'''
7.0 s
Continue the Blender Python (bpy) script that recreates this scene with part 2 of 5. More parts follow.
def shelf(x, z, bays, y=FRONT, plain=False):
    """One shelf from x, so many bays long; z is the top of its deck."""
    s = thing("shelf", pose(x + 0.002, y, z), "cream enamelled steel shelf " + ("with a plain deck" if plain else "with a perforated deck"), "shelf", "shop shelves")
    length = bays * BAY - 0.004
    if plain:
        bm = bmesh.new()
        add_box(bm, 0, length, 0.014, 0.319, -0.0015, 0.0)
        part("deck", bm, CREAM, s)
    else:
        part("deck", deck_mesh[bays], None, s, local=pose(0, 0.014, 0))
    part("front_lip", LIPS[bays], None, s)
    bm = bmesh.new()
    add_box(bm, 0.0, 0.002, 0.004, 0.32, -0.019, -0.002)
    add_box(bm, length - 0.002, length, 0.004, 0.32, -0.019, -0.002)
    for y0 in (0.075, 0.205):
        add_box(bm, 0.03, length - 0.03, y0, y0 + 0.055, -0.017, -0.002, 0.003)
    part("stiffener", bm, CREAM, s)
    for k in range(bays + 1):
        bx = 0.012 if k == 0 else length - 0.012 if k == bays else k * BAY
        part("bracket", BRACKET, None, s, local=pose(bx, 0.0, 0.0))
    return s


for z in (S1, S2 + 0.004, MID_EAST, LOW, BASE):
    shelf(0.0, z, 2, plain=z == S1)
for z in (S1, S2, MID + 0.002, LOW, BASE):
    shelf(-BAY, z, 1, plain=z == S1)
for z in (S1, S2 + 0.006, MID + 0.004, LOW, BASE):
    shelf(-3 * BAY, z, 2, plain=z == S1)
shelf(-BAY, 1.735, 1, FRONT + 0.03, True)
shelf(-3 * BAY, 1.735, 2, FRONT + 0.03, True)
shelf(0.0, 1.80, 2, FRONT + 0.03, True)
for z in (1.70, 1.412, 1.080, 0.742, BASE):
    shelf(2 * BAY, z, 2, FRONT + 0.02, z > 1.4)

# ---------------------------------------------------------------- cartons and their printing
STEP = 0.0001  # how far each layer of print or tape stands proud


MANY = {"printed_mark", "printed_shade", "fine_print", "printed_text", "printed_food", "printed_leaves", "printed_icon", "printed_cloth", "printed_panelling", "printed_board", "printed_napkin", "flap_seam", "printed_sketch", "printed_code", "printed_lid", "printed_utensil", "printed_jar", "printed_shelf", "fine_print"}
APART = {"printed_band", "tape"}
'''
Return each line where "with" shows up.

RESPONSE TO THE EXERCISE →
Continue the Blender Python (bpy) script that recreates this scene with part 2 of 5. More parts follow.
    s = thing("shelf", pose(x + 0.002, y, z), "cream enamelled steel shelf " + ("with a plain deck" if plain else "with a perforated deck"), "shelf", "shop shelves")